取引先に行く道すがら、いつもと違う道を通って歩いていたところ、カレー屋さんを見つけた。
「へぇ、こんなところにカレー屋さんが。明日にでも行ってみるか」。
そう思い、翌日カレー屋に向かった。お店まであと50mというところに差し掛かったところで、右手の道から若い女性が現れ、自分が進んでいる方角に曲がった。自分より1m先くらいを歩く格好になったのだが、他に歩行者がなく、僅か1mくらいの間隔で歩く自分は、なんか傍から見たら、不自然だろうなと思わせる距離だった。けれど、自分はまっすぐの道を歩いてきたわけだし、曲がって自分の目の前にわざわざポジションした方が感じ悪い。あと40mほどで自分は店に入るから関係ないし。などと思って歩を進めていくと、その女性は自分の行こうとしているカレー屋の建物に入り、階段を上がっていった。なんと彼女もカレー屋に向かっていたのである。彼女の後ろ姿を見ながら、茫然自失で自分は立ち尽くしてしまった。ここで店に入れば、まるでストーカーみたいじゃないか。ぼくは、店に入るのをやめた。会社から徒歩10分。あと少しで目的地だったのに。こんなこともあるのだなとボクは苦笑いしながら会社の方に戻った。
翌日、またそのカレー屋に向かった。
今度は横槍する人は現れず、店に入ることができた。
人通りの少ない路地。その道の建物の2階。こんな悪条件が重なった立地に「カレーCLOVER」がある。

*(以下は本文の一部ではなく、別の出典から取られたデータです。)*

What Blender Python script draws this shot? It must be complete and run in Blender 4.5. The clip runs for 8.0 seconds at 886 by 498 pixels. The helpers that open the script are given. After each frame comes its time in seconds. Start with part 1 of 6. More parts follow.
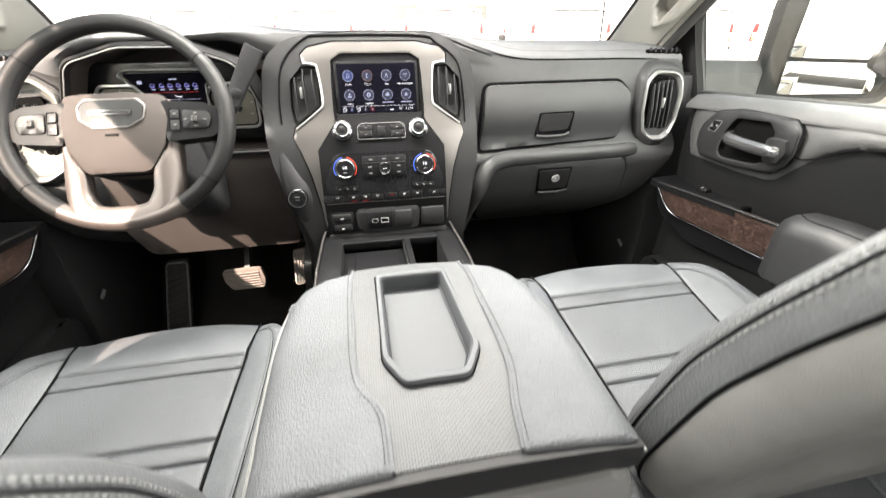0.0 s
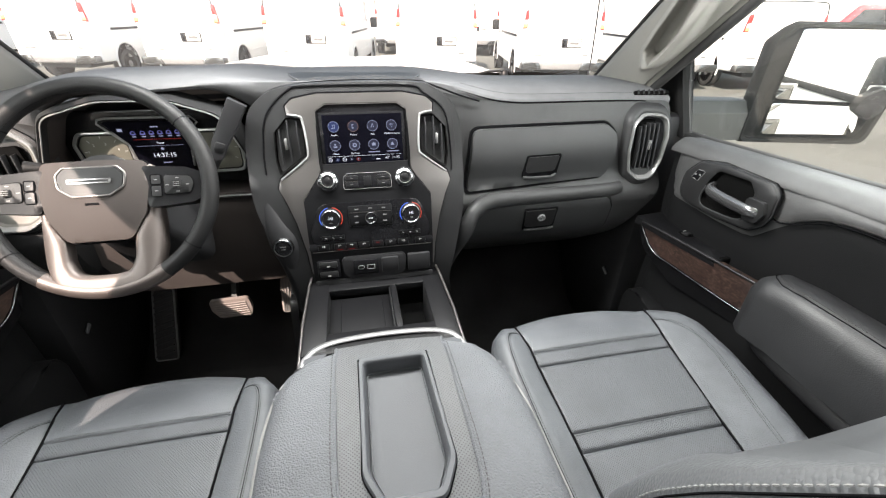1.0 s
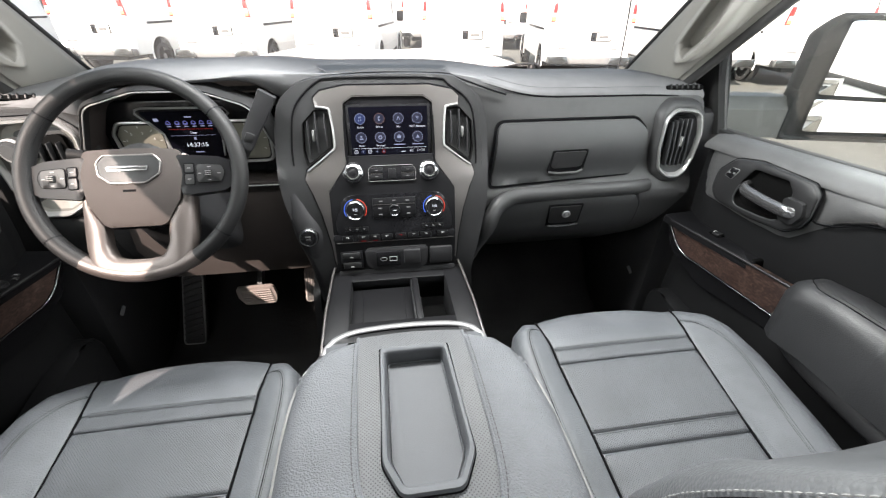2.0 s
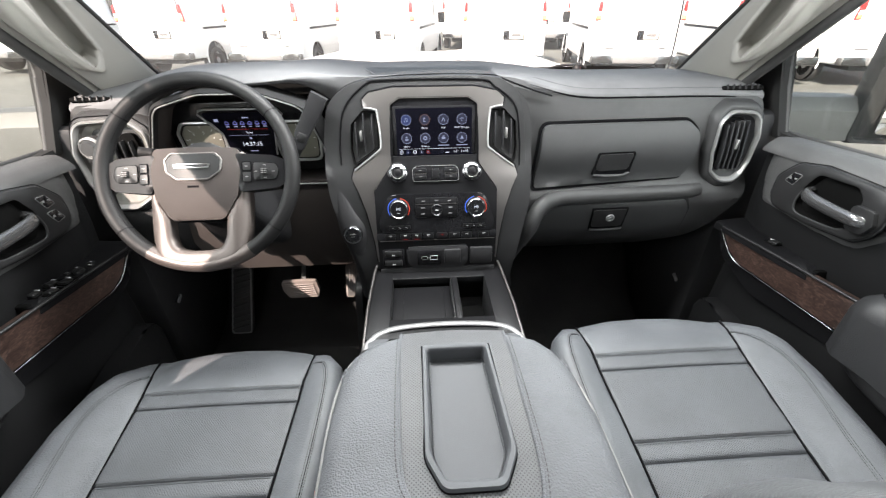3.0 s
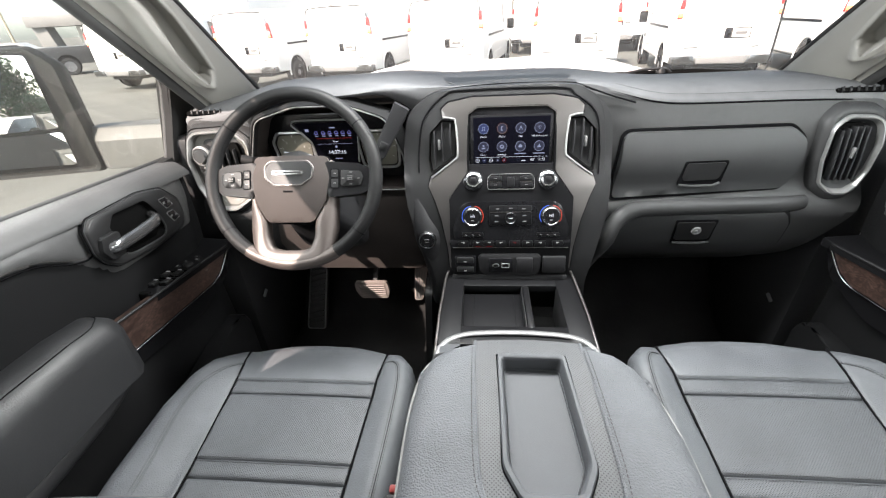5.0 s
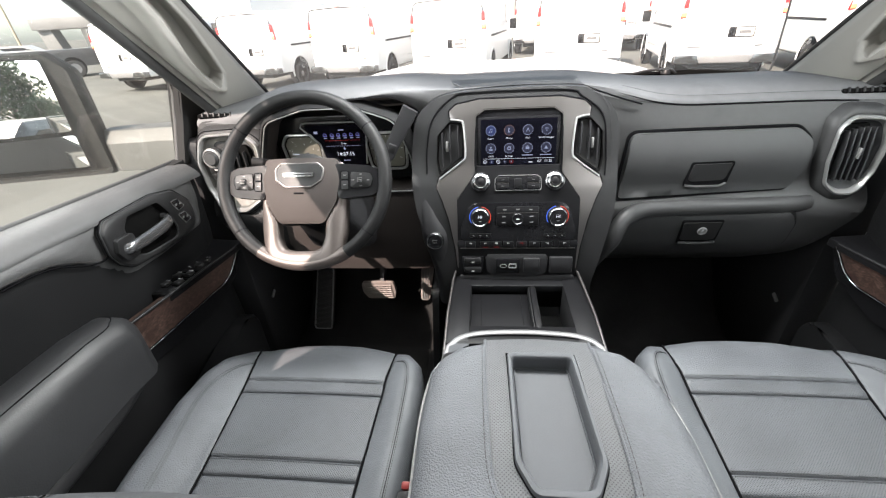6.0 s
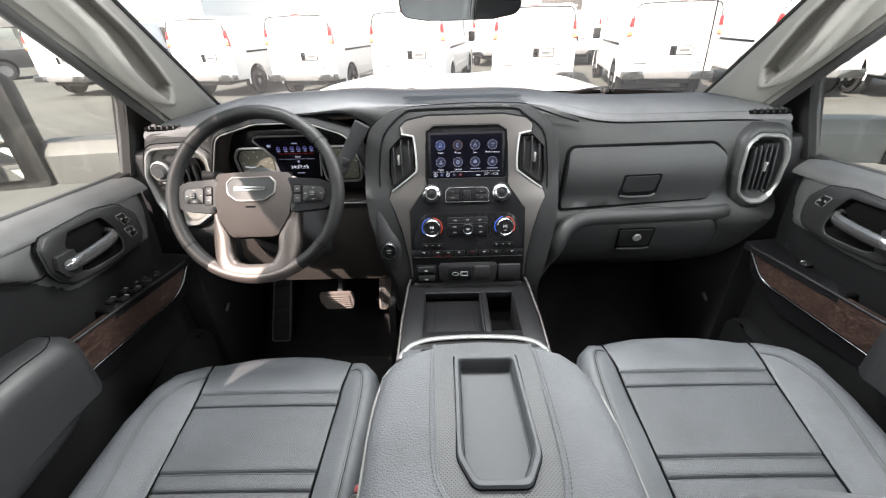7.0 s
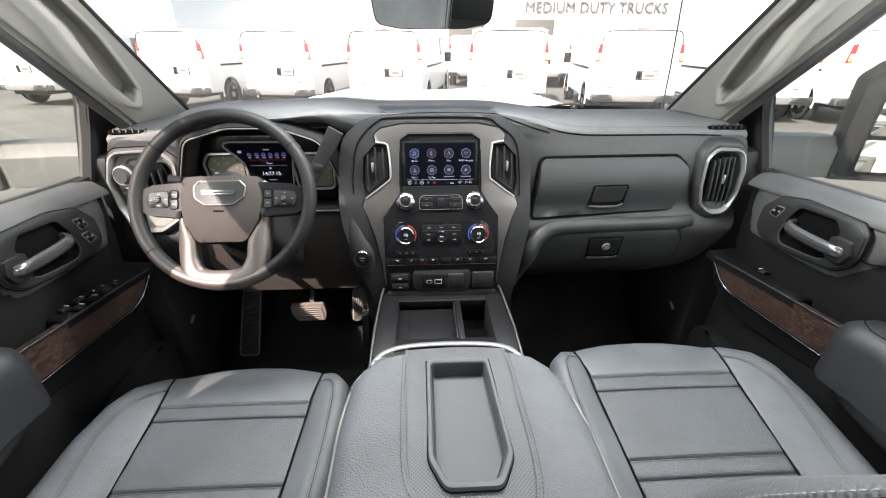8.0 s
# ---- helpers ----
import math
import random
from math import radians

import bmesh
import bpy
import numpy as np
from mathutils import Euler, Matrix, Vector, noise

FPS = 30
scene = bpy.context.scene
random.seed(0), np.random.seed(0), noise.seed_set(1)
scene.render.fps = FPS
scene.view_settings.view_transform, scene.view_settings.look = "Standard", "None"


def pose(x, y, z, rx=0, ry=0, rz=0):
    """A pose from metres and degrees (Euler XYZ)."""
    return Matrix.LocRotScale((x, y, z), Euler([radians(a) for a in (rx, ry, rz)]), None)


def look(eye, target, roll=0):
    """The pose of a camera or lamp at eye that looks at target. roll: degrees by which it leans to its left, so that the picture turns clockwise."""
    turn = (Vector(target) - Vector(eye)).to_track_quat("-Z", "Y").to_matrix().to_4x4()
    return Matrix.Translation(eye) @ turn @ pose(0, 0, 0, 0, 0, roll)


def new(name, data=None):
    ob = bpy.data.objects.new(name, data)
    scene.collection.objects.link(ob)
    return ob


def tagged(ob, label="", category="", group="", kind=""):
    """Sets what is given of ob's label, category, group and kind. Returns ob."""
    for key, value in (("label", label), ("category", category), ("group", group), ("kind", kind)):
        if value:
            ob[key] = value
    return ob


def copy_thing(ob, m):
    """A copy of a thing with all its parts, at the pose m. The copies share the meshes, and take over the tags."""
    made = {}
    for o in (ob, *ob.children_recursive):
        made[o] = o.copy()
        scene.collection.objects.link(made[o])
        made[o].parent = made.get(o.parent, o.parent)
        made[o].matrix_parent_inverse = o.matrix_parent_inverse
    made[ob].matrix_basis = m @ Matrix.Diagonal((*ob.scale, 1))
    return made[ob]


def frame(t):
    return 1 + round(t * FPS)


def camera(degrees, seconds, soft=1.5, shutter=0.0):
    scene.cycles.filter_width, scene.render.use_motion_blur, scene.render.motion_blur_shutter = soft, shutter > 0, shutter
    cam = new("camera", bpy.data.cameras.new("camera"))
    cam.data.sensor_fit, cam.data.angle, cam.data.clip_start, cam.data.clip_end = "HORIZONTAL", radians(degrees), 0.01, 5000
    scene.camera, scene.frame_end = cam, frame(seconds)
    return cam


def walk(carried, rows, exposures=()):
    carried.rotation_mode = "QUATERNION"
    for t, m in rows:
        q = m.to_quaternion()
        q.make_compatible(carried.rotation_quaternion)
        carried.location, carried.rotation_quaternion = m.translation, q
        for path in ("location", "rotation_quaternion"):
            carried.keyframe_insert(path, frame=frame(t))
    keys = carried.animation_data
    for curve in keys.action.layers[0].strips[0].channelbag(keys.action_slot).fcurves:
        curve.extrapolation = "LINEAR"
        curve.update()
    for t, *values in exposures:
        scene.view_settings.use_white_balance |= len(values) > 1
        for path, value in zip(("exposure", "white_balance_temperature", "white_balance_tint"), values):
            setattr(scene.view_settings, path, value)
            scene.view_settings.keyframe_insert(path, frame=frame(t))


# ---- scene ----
cam = camera(95.3, 8.0, soft=1.2, shutter=0.4)
PATH = [
    (0.0, (-0.044, 0.010, 1.660), (0.292, 1.741, 0.717), -0.2),
    (0.5, (-0.033, 0.070, 1.773), (0.347, 1.769, 0.789), 0.6),
    (1.0, (-0.017, 0.076, 1.805), (0.353, 1.759, 0.789), 1.0),
    (2.5, (-0.030, 0.074, 1.801), (0.159, 1.771, 0.760), 0.2),
    (3.0, (-0.040, 0.070, 1.805), (0.064, 1.778, 0.769), -0.4),
    (3.5, (-0.046, 0.070, 1.806), (-0.029, 1.786, 0.778), -1.0),
    (4.0, (-0.054, 0.069, 1.810), (-0.128, 1.790, 0.794), -1.7),
    (4.5, (-0.062, 0.065, 1.813), (-0.220, 1.786, 0.805), -2.5),
    (6.0, (-0.083, 0.053, 1.821), (-0.286, 1.771, 0.819), -3.6),
    (6.5, (-0.068, 0.035, 1.837), (-0.186, 1.765, 0.841), -2.9),
    (7.0, (-0.051, 0.022, 1.842), (-0.079, 1.769, 0.868), -1.8),
    (7.5, (-0.050, 0.013, 1.838), (-0.001, 1.776, 0.896), -0.7),
    (8.0, (-0.045, 0.011, 1.821), (0.046, 1.793, 0.918), 0.1),
]
walk(cam, [(t, look(eye, target, roll)) for t, eye, target, roll in PATH], exposures=[(0.0, 3.27, 7000, 7), (0.5, 2.70, 6800, 7), (1.0, 2.50, 6600, 7), (2.5, 2.56, 6470, 7), (4.5, 2.50, 6470, 7), (6.0, 2.42, 6450, 7), (8.0, 2.36, 6450, 7)])

# ---- daylight: hazy sky, sun from behind and to the driver's side
SUN = Vector((-1.12, -1.68, 1.66)).normalized()
world = bpy.data.worlds.new("sky")
scene.world = world
world.use_nodes = True
wn = world.node_tree.nodes
sky = wn.new("ShaderNodeTexSky")
sky.sky_type = "NISHITA"
sky.sun_disc = False
sky.sun_elevation = math.asin(SUN.z)
sky.sun_rotation = math.atan2(SUN.x, SUN.y)
sky.dust_density = 1.7
wn["Background"].inputs["Strength"].default_value = 0.075
haze = wn.new("ShaderNodeHueSaturation")
haze.inputs["Saturation"].default_value = 0.45
world.node_tree.links.new(sky.outputs[0], haze.inputs["Color"])
world.node_tree.links.new(haze.outputs[0], wn["Background"].inputs["Color"])
sun = new("sun", bpy.data.lights.new("sun", "SUN"))
sun.data.energy, sun.data.angle, sun.data.color = 3.7, radians(0.6), (1.0, 0.82, 0.73)
sun.matrix_world = look((0, 0, 30), Vector((0, 0, 30)) - SUN)
# the sky's light in the upper windshield and the rear side windows
top_light = new("windshield_daylight", bpy.data.lights.new("windshield_daylight", "AREA"))
top_light.data.shape, top_light.data.size, top_light.data.size_y, top_light.data.energy = "RECTANGLE", 0.95, 0.20, 12.0
top_light.data.color = (1.0, 0.99, 0.98)
top_light.matrix_world = look((0, 0.925, 1.985), (0, 0.30, 1.15))
for s in (-1, 1):
    side_light = new("rear_window_daylight", bpy.data.lights.new("rear_window_daylight", "AREA"))
    side_light.data.shape, side_light.data.size, side_light.data.size_y, side_light.data.energy = "RECTANGLE", 0.80, 0.38, 2.0
    side_light.matrix_world = look((s * 0.875, -0.72, 1.75), (0, -0.50, 1.40))
    front_light = new("front_window_daylight", bpy.data.lights.new("front_window_daylight", "AREA"))
    front_light.data.shape, front_light.data.size, front_light.data.size_y, front_light.data.energy = "RECTANGLE", 0.75, 0.36, (2.3 if s > 0 else 1.4)
    front_light.matrix_world = look((s * 0.872, 0.52, 1.79), (0, 0.80, 1.25 if s < 0 else 1.05))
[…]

カウンターと僅かなテーブル席がある小さな店。恐らくご夫婦と思われるお二人できりもりされている。テーブル席は女性客数名、自分の座るカウンターには女性客一名。女性ばかりの店内。
20種類のスパイスを独自にブレンド。しかも無化調という徹底ぶり。メニューは「くろーばーカレー」、「バターチキンカレー」、「ココナッツカレー」という布陣。ごはんの量が200gから100g単位で選べ、辛さもチョイスできるシステム。こりゃ、女性に人気が出るわけだ。
プレーンと思われる「くろーばーカレー」を、ごはん300g、辛さ「普通」にてオーダー。
興味深いのは、夜の営業の告知。カレーをつまみにしながら酒が飲めるらしい。酒は週変わりとのことだが、そこにラインナップされていたのが、チャイのリキュールだった。一体どんな酒なのか。興味は尽きない。
さて、「くろーばーカレー」がお出ましだ。
ごはんとカレーソースがセパレートで出てきた。陶器で出てきたがをすくってみると、なるほどうまい。インド系のスパイスカレーだ。
若干、清涼感があるのは、「デリー」の「カシミール」に似ている。ただし、「カシミール」ほど、清涼感は後をひかない。なるほど、これが女性に人気の秘密か。
副菜はたまねぎのアチャール。「デリー」、「ベンガル」のアチャールによく似ている。
あっという間に完食してしまった。
うまい。久々に感動するインドカレーだった。また一軒、通わなくてはならない店が増えたのだった。